На письменном столе после его приезда опять появились перья, карандаши, стопка бумаги с надписью Yezerna. Однако работа не очень пошла, хотя он снова стал пить свое прежнее кофе; теперь глотал чуть не кипяток, чем приводил в изумление приставленного к нему слугу, который очень его любил и ценил за вежливость. Объясняться им было трудно: Бальзак по-польски знал только слово «проше». Большую часть дня он проводил у себя за письменным столом. Писал немало писем, — теперь родным писал правдивее, чем прежде, кое-что говорил начистоту. Обдумывал план книг, но в душе как будто не верил, что их напишет. Думал о своей литературной судьбе. По его мнительности, ему казалось, что мода на него прошла или проходит.
Своей будущей мировой славы он, быть может, всё- таки не предвидел. На французском языке были романы тоньше, лучше, совершеннее книг Бальзака. Но ни Стендаль, ни Констан, ни Флобер не имели его мощи и размаха, не оказали на литературу такого влияния, как он. Теперь есть словари, относящиеся к его произведениям, есть специальные исследования, которые верно очень удивили бы его самого. В Англии глубокомысленные комментаторы Суинборна ломали себе головы над тем, что означает его строчка «The splendor of a spirit without blame»[141], — пока сам поэт не объяснил, что он имел в виду коньяк. До столь почтительного внимания комментаторов Бальзак на дожил: его ругали в течение всей его жизни, а ничего не понимавшие люди над ним и издевались. Это было даже не изнанкой славы: это было просто ее составной частью. Смеялись и над его литературными приемами, над тем, что он пишет не по правилам, пишет слишком подробно о всяких мелочах, пишет с вечными отступлениями, с бесконечными описаниями городов, домов, вещей. Он действительно не обладал драгоценным уменьем вычеркивать; но из-за этого художественного недостатка его книги стали энциклопедией французской жизни.

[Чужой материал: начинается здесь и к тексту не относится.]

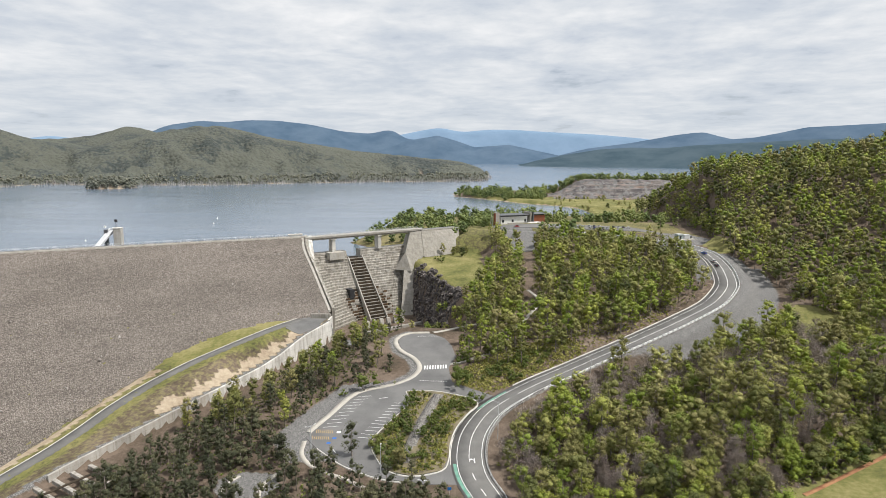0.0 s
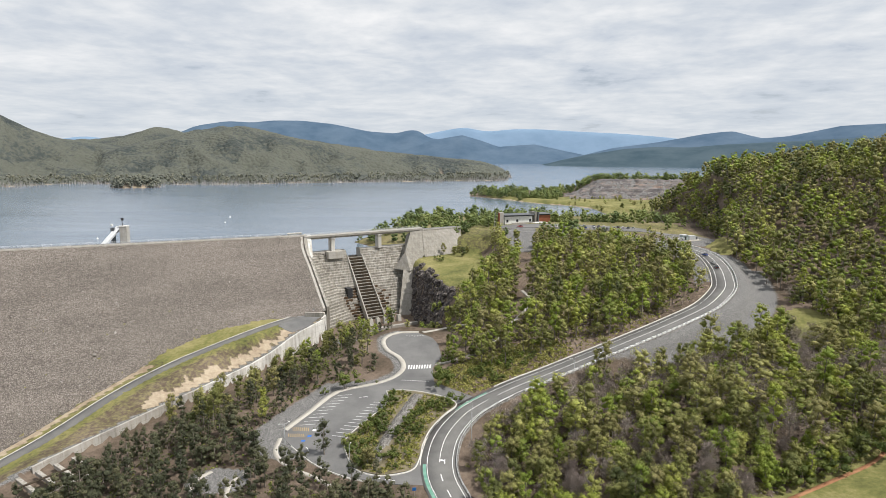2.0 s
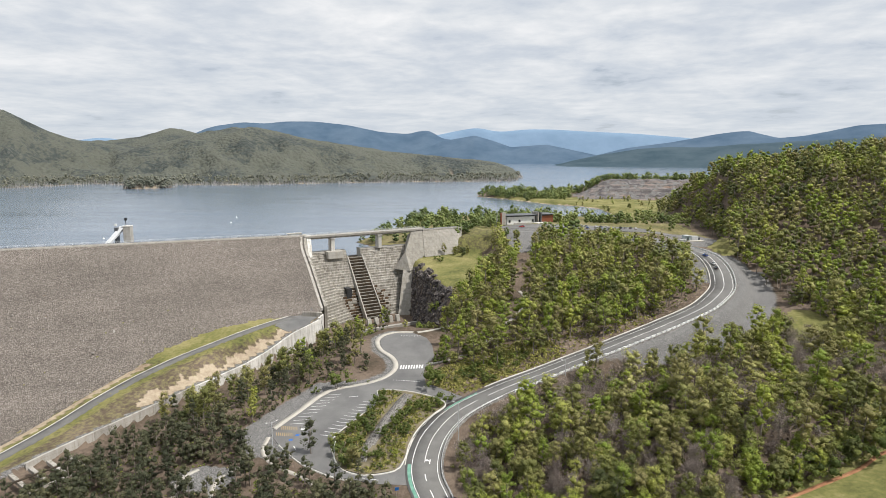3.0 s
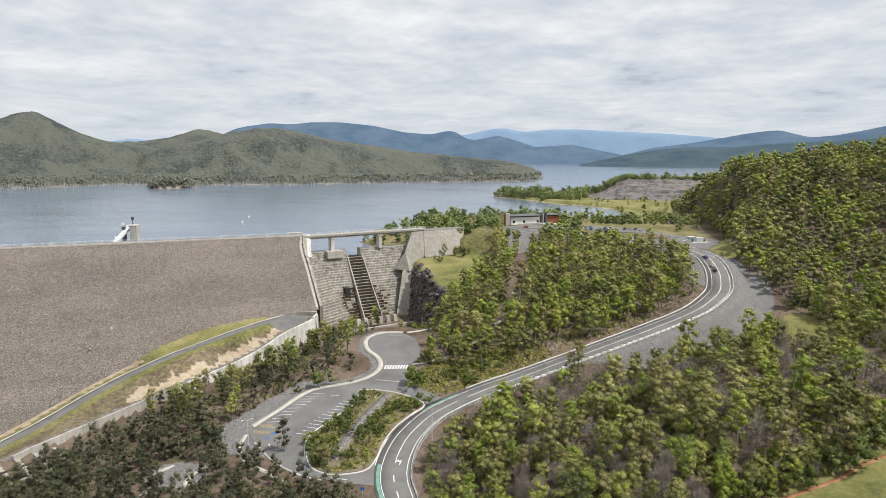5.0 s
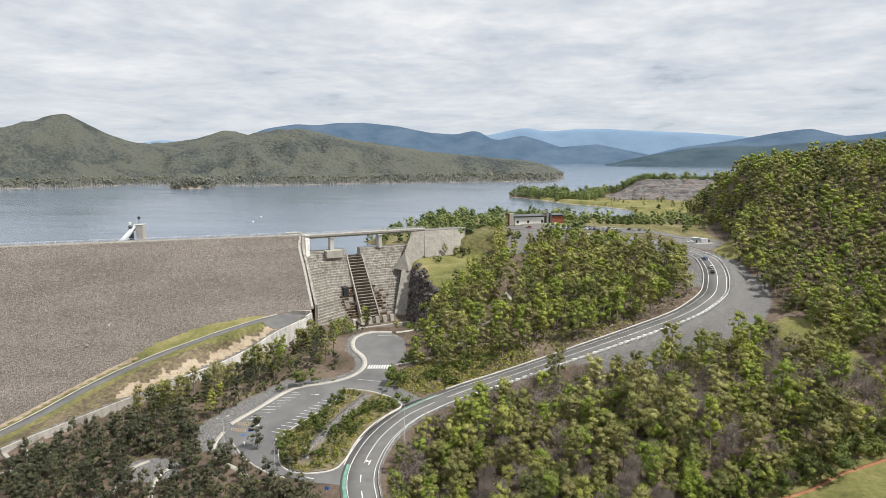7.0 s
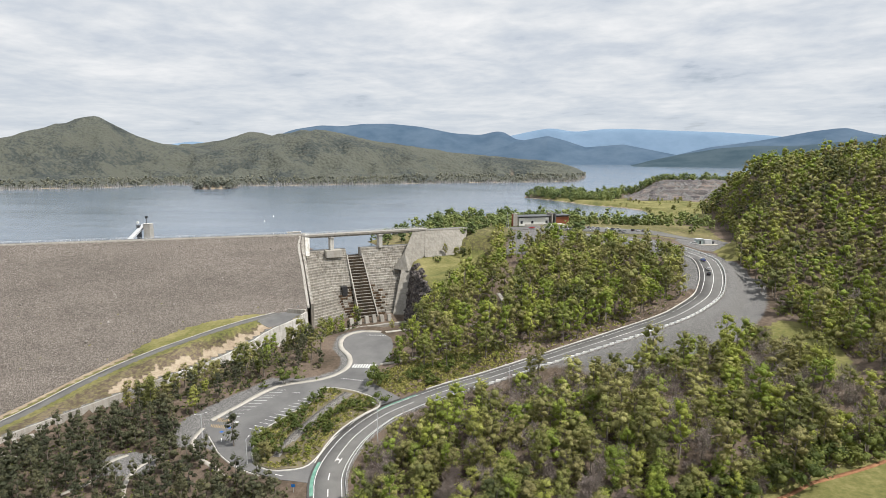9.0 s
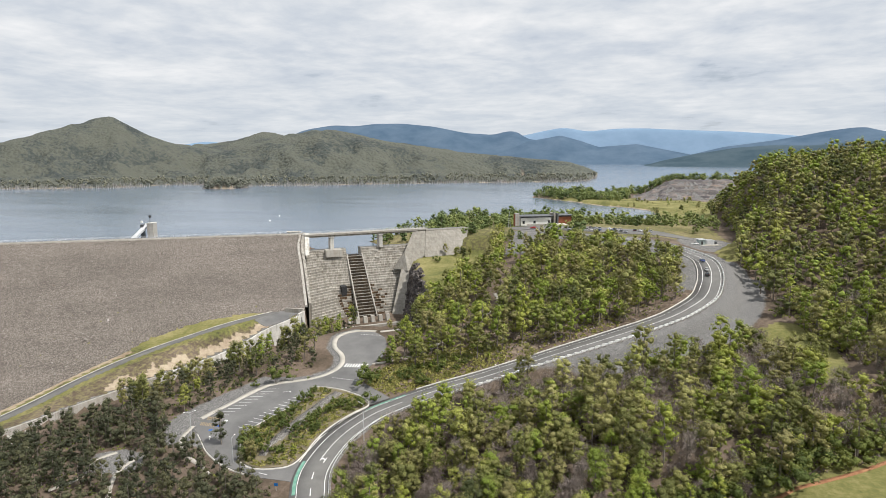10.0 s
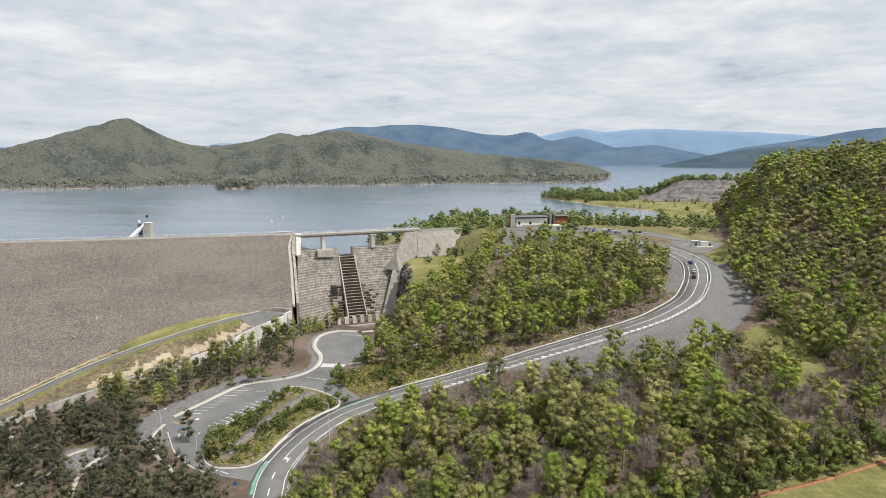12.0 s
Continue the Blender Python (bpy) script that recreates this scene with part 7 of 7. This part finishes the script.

Теперь он, по-видимому, почувствовал, что главное уже сделал, и интерес к тому, что он еще мог бы создать, у него ослабел. Впрочем иногда кое-что писал, но больше по привычке, не слишком стараясь, — как Микеланджело зимой в горах лепил статуи из снега.
В Верховне молено было не очень думать о грозных событиях в мире. В далекую от Петербурга деревню новости приходили менее страшными, — всё смягчалось временем и особенно расстоянием. Он вдобавок газетам никогда не верил и даже не мог к ним относиться серьезно. Журналистов изображал не иначе, как вралями. Один его герой утверждает, что первым газетным лгуном был Бенджамин Франклин, который, «вместе с громоотводом и республикой», изобрел газетную утку и сам этим похвалялся. О политической карьере Бальзак больше не думал. Быть может, отложил ее по недостатку времени и вследствие всё усиливавшейся конкуренции. Так Гитлер говорил в 1937 году, что откладывает писание романов, ибо не уверен, что в этой области сравнится с величайшими из великих.
К Ганской по-прежнему приезжали гости. Шла веселая, гостеприимная, со стороны как будто беззаботная, помещичья жизнь. Бальзак помнил свои обязанности. Одевался, выходил в гостиную, быть может, еще иногда и блистал, больше по привычке. Его блеск впрочем в Верховне принимался и на веру. Гостей кормили, поили, развлекали. При усадьбе или в деревне был скрипач Моисей. Верно он играл хорошо: иногда трогал Бальзака до слез.
Через некоторое время он стал чувствовать себя совсем худо. Удушье, головные боли почти не прекращались; странная черная точка в глазах вызывала у него ужас: что, если ослепнет! Гениальный доктор твердо обещал выздоровление: настойка в четные дни и сто шестьдесят порошков должны были сделать свое спасительное дело. Но сын Кноте, тоже врач, хотя менее гениальный, чем отец, склонялся к мысли, что Бальзак болен безнадежно.
Сам он всё же кое-как бодрился, говорил, что всё пройдет, что революция во Франции скоро кончится, и на писателей, в частности на него, польется золотой дождь. Заботился о гнездышке на улице Фортюнэ, посылал матери в Париж указания, мечтал о том, чтобы привезти из Верховни головку Греза, принадлежавшую когда-то королю Станиславу, картины Каналетто, принадлежавшие папе Клименту XIII. Собирался, если женится на Ганской, принимать у себя весь Париж. Но иногда приходил в ужас от бедности и запрашивал сестру, нельзя ли ему будет сговориться с ее кухаркой, чтобы она за два франка приходила к нему каждый понедельник и готовила говядину сразу на целую неделю. Советовал сестре соблюдать крайнюю бережливость и перебраться куда-нибудь на Etoile, где можно получить квартиру за бесценок.